| THE PROBLEM |
Transcribe the whole listing without a single picture.

| RECORDED DATA |
START

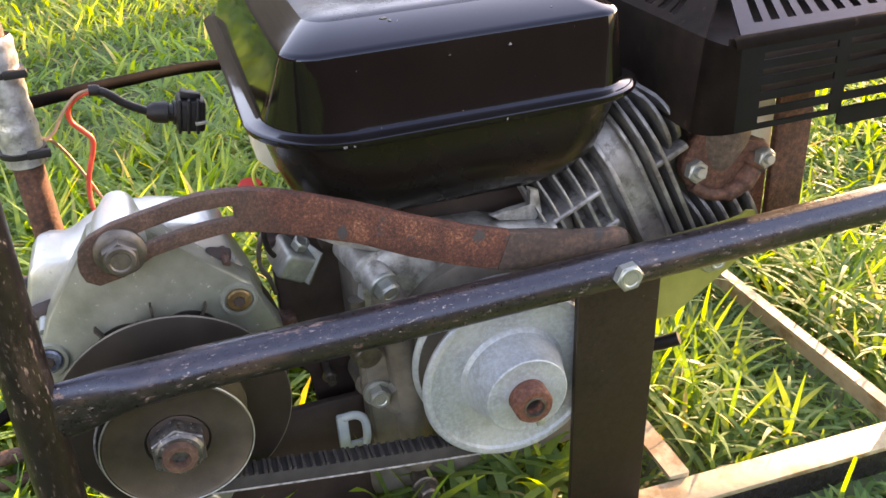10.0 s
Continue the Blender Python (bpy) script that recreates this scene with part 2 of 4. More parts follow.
RED_WIRE = surface("red_wire_sheath", [(0.3, (0.6, 0.05, 0.03)), (0.7, (0.72, 0.09, 0.05))], 90, 0.4, bump=0.03)
TAN_WIRE = surface("tan_wire_sheath", [(0.3, (0.26, 0.14, 0.08)), (0.7, (0.36, 0.22, 0.13))], 90, 0.5, bump=0.03)
YELLOW_WIRE = surface("yellow_wire_sheath", [(0.3, (0.5, 0.5, 0.06)), (0.7, (0.6, 0.6, 0.1))], 90, 0.4, bump=0.03)
TAPE = surface("silver_tape", [(0.35, (0.2, 0.2, 0.2)), (0.65, (0.52, 0.52, 0.51))], 120, 0.26, metal=0.6, bump=1.0, fine=300)
PASSIVATED = surface("yellow_zinc_sheet", [(0.3, (0.18, 0.19, 0.04)), (0.7, (0.31, 0.31, 0.09))], 25, 0.4, metal=0.2, bump=0.12, speck=(0.66, 0.75, (0.3, 0.2, 0.09), 90))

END

| EXERCISE RESULT |
10.0 s
Continue the Blender Python (bpy) script that recreates this scene with part 2 of 4. More parts follow.
RED_WIRE = surface("red_wire_sheath", [(0.3, (0.6, 0.05, 0.03)), (0.7, (0.72, 0.09, 0.05))], 90, 0.4, bump=0.03)
TAN_WIRE = surface("tan_wire_sheath", [(0.3, (0.26, 0.14, 0.08)), (0.7, (0.36, 0.22, 0.13))], 90, 0.5, bump=0.03)
YELLOW_WIRE = surface("yellow_wire_sheath", [(0.3, (0.5, 0.5, 0.06)), (0.7, (0.6, 0.6, 0.1))], 90, 0.4, bump=0.03)
TAPE = surface("silver_tape", [(0.35, (0.2, 0.2, 0.2)), (0.65, (0.52, 0.52, 0.51))], 120, 0.26, metal=0.6, bump=1.0, fine=300)
PASSIVATED = surface("yellow_zinc_sheet", [(0.3, (0.18, 0.19, 0.04)), (0.7, (0.31, 0.31, 0.09))], 25, 0.4, metal=0.2, bump=0.12, speck=(0.66, 0.75, (0.3, 0.2, 0.09), 90))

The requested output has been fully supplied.